▸ **Input records**:
□ □ □ □ □ □ □
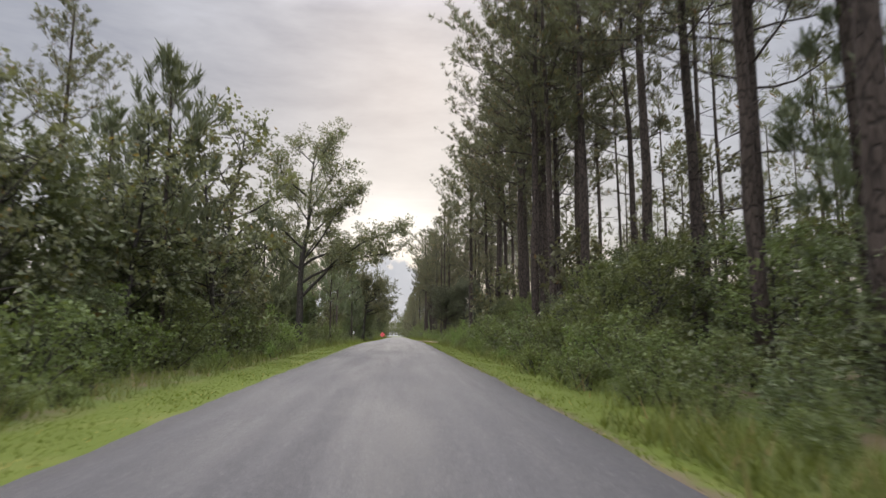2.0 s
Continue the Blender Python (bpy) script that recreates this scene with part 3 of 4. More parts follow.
□ □ □ □ □ □ □
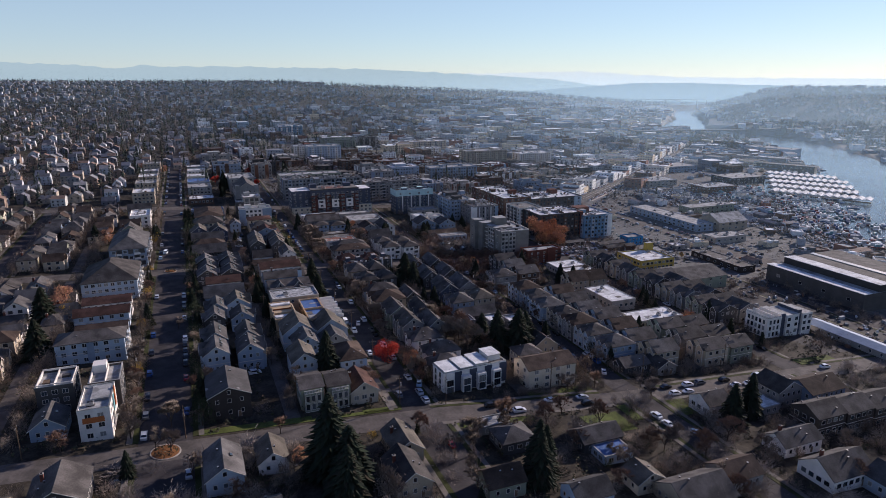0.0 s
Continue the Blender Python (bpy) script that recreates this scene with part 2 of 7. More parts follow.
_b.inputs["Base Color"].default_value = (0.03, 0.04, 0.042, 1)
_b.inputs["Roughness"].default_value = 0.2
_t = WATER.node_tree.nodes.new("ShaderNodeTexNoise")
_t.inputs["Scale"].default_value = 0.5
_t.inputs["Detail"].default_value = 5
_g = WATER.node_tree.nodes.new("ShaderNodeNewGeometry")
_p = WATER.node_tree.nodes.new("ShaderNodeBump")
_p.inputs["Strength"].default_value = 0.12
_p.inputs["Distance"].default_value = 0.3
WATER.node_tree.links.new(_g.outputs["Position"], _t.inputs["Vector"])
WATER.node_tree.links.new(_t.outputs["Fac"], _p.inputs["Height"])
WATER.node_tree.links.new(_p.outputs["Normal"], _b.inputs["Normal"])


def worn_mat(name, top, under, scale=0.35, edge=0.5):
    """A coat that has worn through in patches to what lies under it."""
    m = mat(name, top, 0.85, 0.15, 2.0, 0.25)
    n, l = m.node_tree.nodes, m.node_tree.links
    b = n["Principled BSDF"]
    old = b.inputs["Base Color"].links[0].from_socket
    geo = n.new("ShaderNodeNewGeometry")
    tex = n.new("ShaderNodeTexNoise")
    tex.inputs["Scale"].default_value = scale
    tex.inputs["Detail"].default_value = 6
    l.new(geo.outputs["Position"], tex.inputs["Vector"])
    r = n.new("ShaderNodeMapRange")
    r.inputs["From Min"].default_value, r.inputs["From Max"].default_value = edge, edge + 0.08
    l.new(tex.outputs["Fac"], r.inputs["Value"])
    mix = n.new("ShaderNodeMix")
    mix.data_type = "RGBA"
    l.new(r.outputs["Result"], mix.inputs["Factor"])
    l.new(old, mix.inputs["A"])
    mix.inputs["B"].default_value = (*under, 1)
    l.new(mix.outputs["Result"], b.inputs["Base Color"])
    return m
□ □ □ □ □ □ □
▸ **Stated task**: From the entries above, copy every line where the word "script" shows up.

▸ **The response**:
Continue the Blender Python (bpy) script that recreates this scene with part 3 of 4. More parts follow.
Continue the Blender Python (bpy) script that recreates this scene with part 2 of 7. More parts follow.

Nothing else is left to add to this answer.